Alman, İngiliz, Fransız ve Hollanda basını bu projeyle çok ilgileniyor, benimle röportajlar yapıyorlar. Şakirin Camii Türkiye’de bir kadın tarafından iç tasarımı yapılan ilk cami. Röportaja gelen yabancı basın dünyada da başka örneğinin olmadığını söylüyor.

Caminin içindeki formları çok modern buluyorlar. İslamın yurtdışındaki imajıyla örtüşmüyor bir kadının modern bir cami tasarlaması. İlgi göstermelerinin en büyük nedeni bu. Ankara İlahiyat Fakültesi Kelam Kürsüsü kurucusu, teolog Hüseyin Atay’a yabancı bir muhabir “Siz bir kadının cami tasarlamasını nasıl karşılıyorsunuz?” diye sordu. Atay’ın cevabı “Hazreti Muhammed’i koruyanlar arasında kadınlar da vardı. Hatta bir tanesi uğrunda şehit oldu” dedi. Bundan daha güzel izahat mı olur?

Bir kadının cami yapması farklı kesimlerde nasıl karşılandı? Tepki aldınız mı?

Güzel bir cami yapmaya çalışıyorum. Bir caminin güzelleştirilmesi nasıl bir tepki alabilir? İslamda böyle bir şey olmaz. Tam tersi devamlı takdir ediliyorum. İslamiyet’in güzel taraflarının gösterilmesini istiyorlar. Çağdaş bir cami, caminin içinde yer verilen sanatlar hoşlarına gidiyor. Yabancı ülkelerde yaşayan Müslümanlardan teşekkür e-postaları alıyorum.

Kadınlar bölümü için ayrı bir özen gösterdiğinizi biliyorum. Fotoğrafı da orada çekmeyi önerdik bu nedenle.

Camilerde genelde kadınların bulunduğu bölümlere özen gösterilmiyor. Gelişmiş kentlerde bile bu bir sorun. Mesela Antalya’da gittiğim bir camide kadınlar bölümüne tuvaletin yanından çıkılıyordu. Kokudan duramadım.

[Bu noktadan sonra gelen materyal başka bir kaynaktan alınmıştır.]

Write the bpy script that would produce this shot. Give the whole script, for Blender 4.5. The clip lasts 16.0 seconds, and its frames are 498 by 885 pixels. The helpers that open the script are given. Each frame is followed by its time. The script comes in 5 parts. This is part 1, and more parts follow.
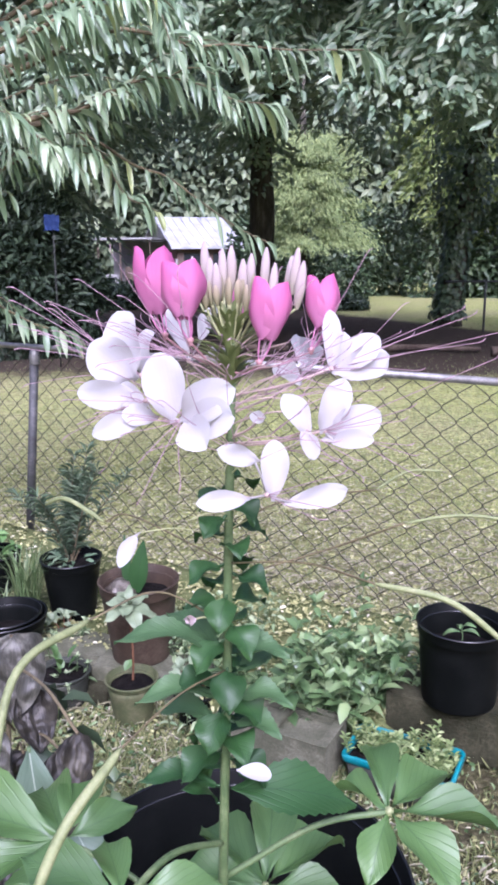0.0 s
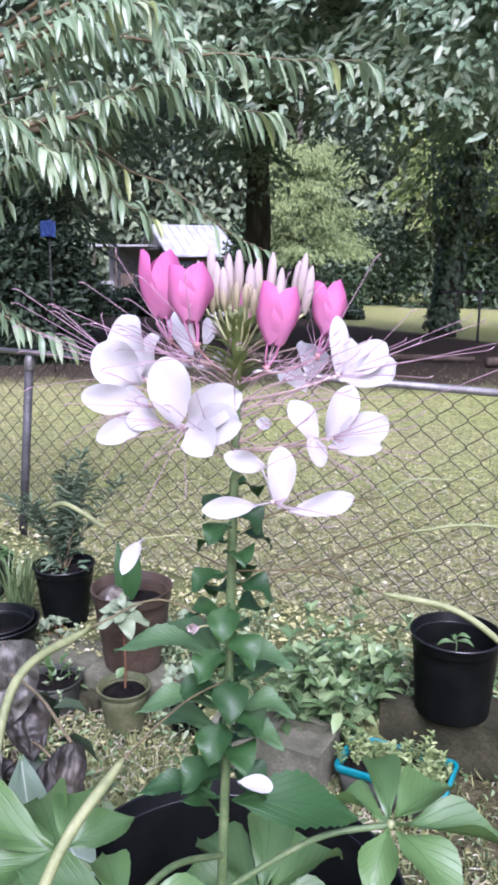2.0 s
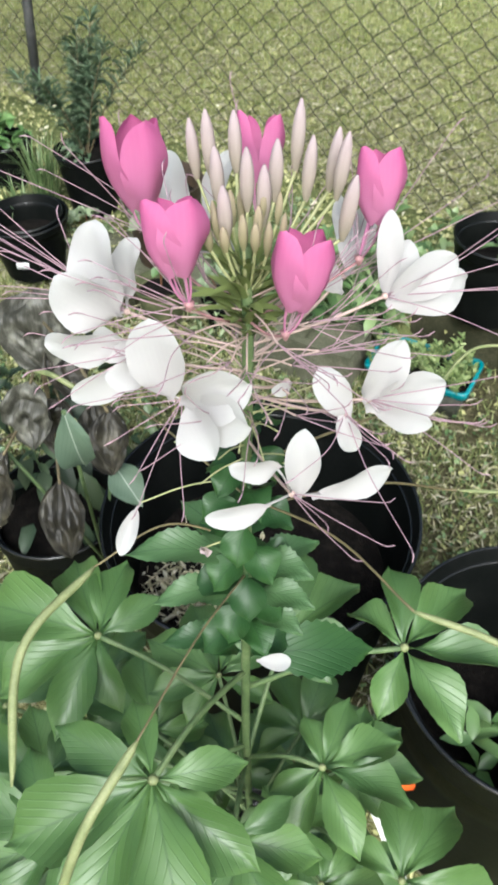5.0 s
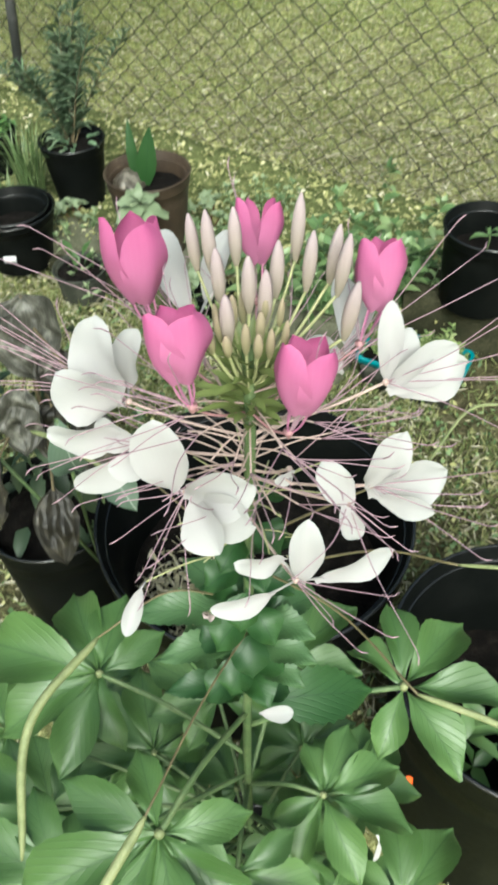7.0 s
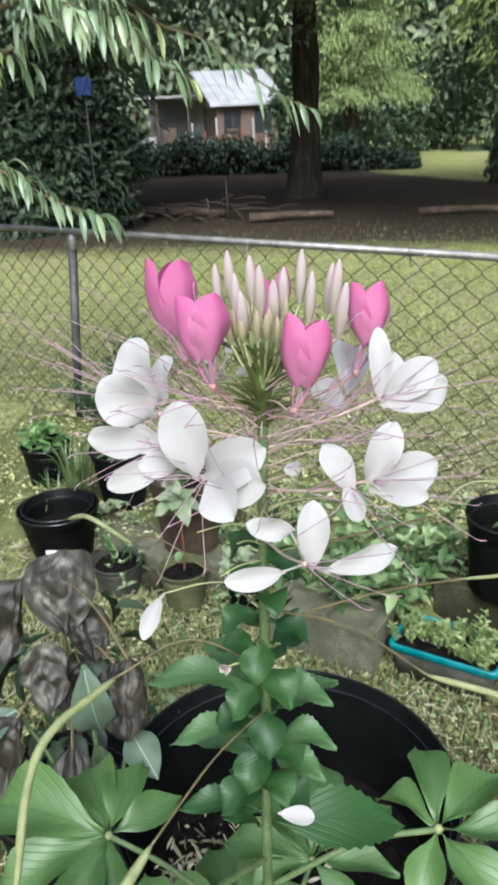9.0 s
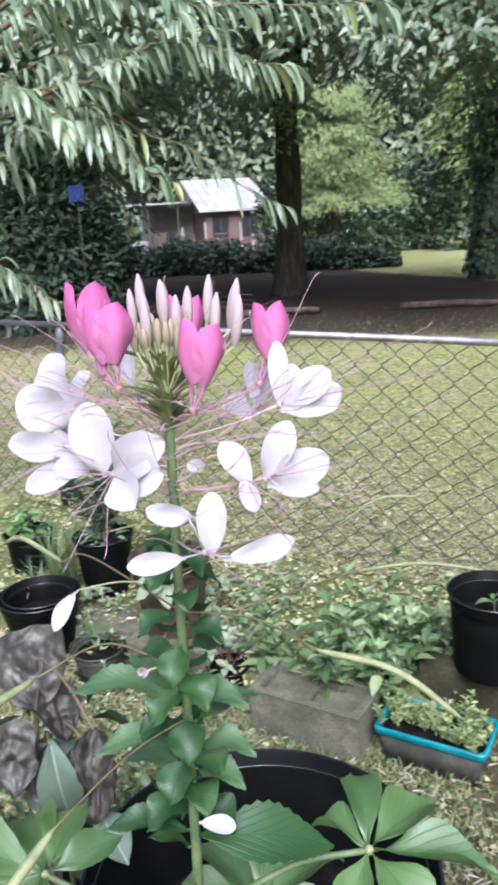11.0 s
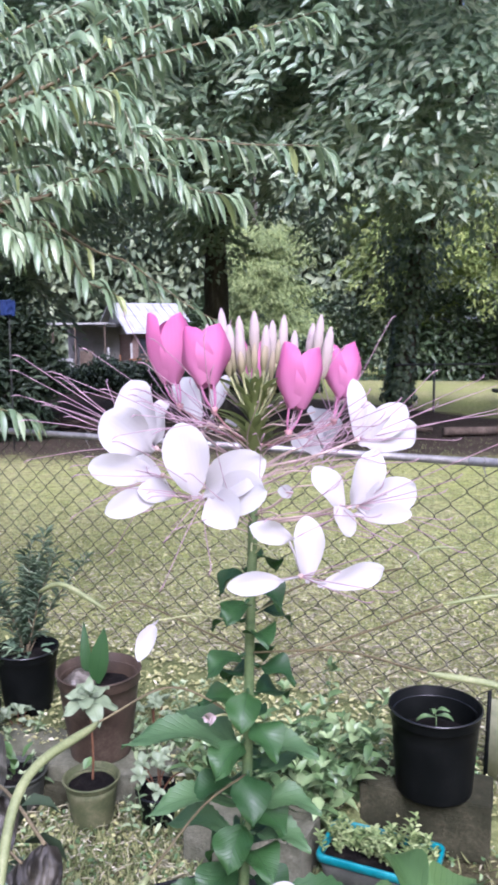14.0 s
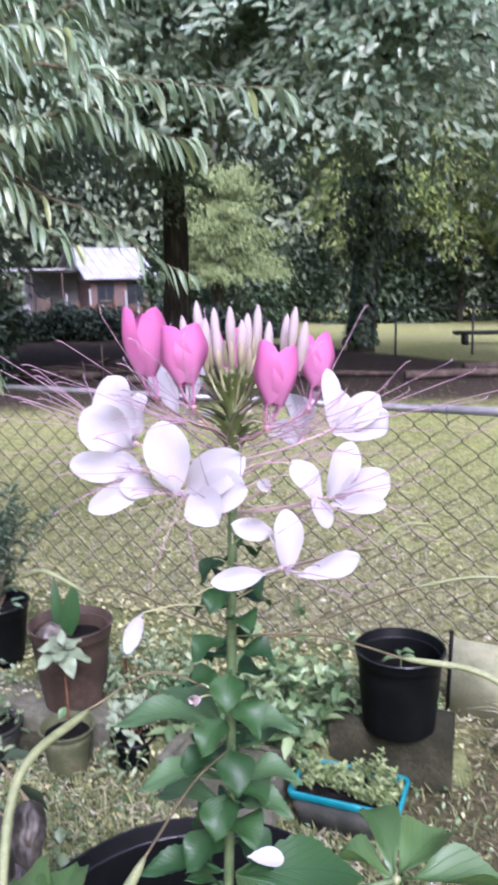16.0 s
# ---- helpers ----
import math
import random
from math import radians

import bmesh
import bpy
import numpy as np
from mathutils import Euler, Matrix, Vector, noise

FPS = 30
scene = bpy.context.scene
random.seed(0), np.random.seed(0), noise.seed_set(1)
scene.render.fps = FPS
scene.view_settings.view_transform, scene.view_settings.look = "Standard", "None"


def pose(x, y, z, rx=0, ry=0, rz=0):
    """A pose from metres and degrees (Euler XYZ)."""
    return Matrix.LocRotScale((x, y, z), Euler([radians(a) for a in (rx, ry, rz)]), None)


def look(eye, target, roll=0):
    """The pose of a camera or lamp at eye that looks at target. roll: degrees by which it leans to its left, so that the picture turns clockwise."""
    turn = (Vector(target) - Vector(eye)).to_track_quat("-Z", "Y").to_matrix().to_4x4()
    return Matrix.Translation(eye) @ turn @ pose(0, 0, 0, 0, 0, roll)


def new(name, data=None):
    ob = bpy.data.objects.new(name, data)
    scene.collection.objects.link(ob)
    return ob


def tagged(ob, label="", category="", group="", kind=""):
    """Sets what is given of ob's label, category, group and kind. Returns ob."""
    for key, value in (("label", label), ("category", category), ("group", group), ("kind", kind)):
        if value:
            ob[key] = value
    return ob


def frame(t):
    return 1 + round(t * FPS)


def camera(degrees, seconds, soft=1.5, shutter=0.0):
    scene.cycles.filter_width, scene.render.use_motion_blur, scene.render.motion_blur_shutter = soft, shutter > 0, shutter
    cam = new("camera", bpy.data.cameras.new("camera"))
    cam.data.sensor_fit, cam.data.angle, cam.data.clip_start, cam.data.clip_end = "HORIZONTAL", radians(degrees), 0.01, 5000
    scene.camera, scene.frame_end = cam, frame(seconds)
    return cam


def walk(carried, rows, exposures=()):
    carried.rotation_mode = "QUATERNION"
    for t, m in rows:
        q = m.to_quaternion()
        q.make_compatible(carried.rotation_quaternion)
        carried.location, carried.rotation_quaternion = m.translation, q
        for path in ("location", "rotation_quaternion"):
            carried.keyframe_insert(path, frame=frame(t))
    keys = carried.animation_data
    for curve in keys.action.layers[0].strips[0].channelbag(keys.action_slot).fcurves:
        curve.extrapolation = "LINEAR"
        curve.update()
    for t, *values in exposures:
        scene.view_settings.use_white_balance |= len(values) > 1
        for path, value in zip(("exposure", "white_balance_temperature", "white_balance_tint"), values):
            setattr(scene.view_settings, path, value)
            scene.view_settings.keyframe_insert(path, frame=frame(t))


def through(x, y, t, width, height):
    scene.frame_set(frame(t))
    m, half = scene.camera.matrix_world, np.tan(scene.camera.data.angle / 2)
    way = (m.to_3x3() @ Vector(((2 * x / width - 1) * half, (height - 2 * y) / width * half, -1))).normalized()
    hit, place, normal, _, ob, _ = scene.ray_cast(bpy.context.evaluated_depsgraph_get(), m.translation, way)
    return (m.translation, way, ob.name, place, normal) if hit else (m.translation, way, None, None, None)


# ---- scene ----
cam = camera(35.5, 16.0, 3.3, 0.5)
PATH = [
    (0, (0.03, 0.191, 1.672), (-0.19, 2.125, 1.212), -0.5),
    (0.5, (0.027, 0.19, 1.672), (-0.2, 2.126, 1.224), -0.1),
    (1, (0.023, 0.19, 1.67), (-0.196, 2.127, 1.223), 0.4),
    (1.5, (0.025, 0.191, 1.671), (-0.189, 2.131, 1.232), 0.1),
    (2, (0.023, 0.195, 1.67), (-0.181, 2.135, 1.23), 0.2),
    (2.5, (0.016, 0.196, 1.668), (-0.265, 2.114, 1.178), -1.8),
    (3, (0.019, 0.205, 1.677), (-0.205, 2.089, 1.046), -2.6),
    (3.5, (0.023, 0.226, 1.689), (-0.27, 2.006, 0.824), -2.8),
    (3.7, (0.022, 0.247, 1.71), (-0.273, 1.981, 0.759), -2.3),
    (5.8, (0.006, 0.388, 1.832), (-0.218, 1.663, 0.308), -2.3),
    (6, (0.003, 0.391, 1.839), (-0.229, 1.678, 0.325), -3.1),
    (6.5, (0.0, 0.396, 1.839), (-0.227, 1.691, 0.332), -2.9),
    (7, (0.006, 0.388, 1.831), (-0.201, 1.741, 0.373), -2.1),
    (7.5, (0.012, 0.365, 1.827), (-0.186, 1.857, 0.516), -2.3),
    (8, (0.016, 0.357, 1.816), (-0.207, 1.863, 0.527), -3.0),
    (8.5, (0.02, 0.321, 1.774), (-0.316, 2.018, 0.787), -5.4),
    (8.7, (0.022, 0.29, 1.759), (-0.299, 2.055, 0.88), -3.2),
    (10.8, (0.082, 0.236, 1.701), (-0.356, 2.104, 1.136), -4.8),
    (11, (0.076, 0.234, 1.706), (-0.239, 2.131, 1.156), -3.4),
    (11.5, (0.041, 0.233, 1.709), (-0.22, 2.139, 1.16), -2.9),
    (12, (0.015, 0.234, 1.701), (-0.236, 2.149, 1.182), -2.2),
    (12.5, (-0.002, 0.229, 1.686), (-0.229, 2.173, 1.275), -1.6),
    (13, (0.006, 0.236, 1.674), (-0.138, 2.208, 1.374), -1.2),
    (13.5, (-0.009, 0.226, 1.669), (-0.177, 2.201, 1.405), -0.5),
    (14, (-0.009, 0.216, 1.663), (-0.114, 2.197, 1.409), -0.5),
    (14.5, (-0.025, 0.205, 1.665), (-0.104, 2.185, 1.393), -0.4),
    (15, (-0.031, 0.189, 1.675), (-0.137, 2.169, 1.413), -1.6),
    (15.5, (-0.022, 0.185, 1.677), (-0.112, 2.164, 1.404), -1.8),
    (16, (-0.016, 0.211, 1.689), (-0.029, 2.172, 1.295), -1.2),
]
EXPOSURES = [(0, 1.03, 5060, 35), (3.0, 1.03, 5080, 31), (3.7, 0.98, 5150, 26), (5.8, 0.77, 5760, -3), (7.5, 0.79, 5750, -4), (8.0, 0.77, 5690, -1), (8.6, 0.68, 5500, 4), (9.5, 0.84, 5430, 11), (11.0, 1.02, 5190, 24), (13.0, 1.08, 5130, 30), (14.0, 1.03, 5110, 32), (16.0, 1.0, 5080, 37)]
walk(cam, [(t, look(eye, target, roll)) for t, eye, target, roll in PATH], EXPOSURES)

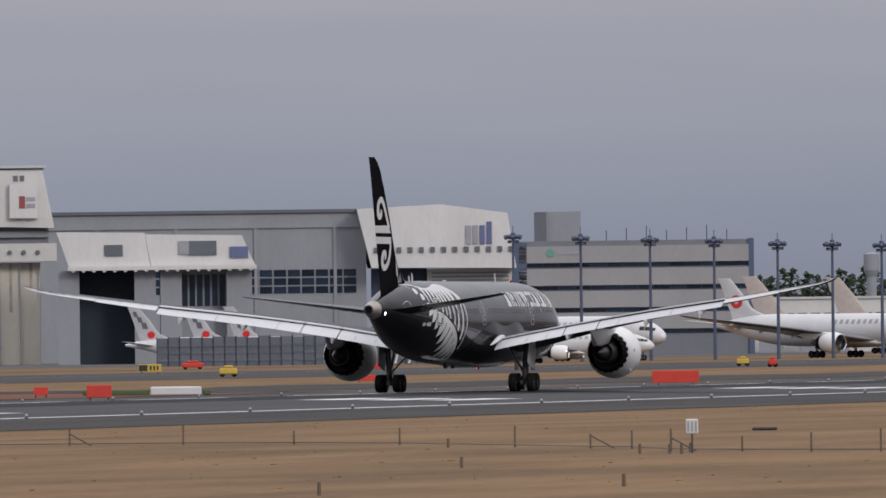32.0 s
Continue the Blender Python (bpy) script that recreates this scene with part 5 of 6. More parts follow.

Şakirin Camii’nde kadınlar bölümünün korkulukları daha alçak. Bunun bir problem olacağını sanmıyorum. Herkes ibadet için gelecek buraya. Erkekler aşağıda ve önde oldukları için kadınları zaten görmeyecektir. Merdiven ve balkon korkulukları hat sanatlarından esinlenerek dökme demirlerle yapıldı.

“Bugünü yansıtan, çağdaş bir cami yaptık”

Semiha Şakir annenizin halası. Ama bu projeye dahil olmanızın akrabalık bağlarından kaynaklanmadığını üstüne basa basa söylüyorsunuz. Şakir kardeşlerin sizi seçmesinde birçok uluslararası tasarım ödülü almanızın etkisi olmuş.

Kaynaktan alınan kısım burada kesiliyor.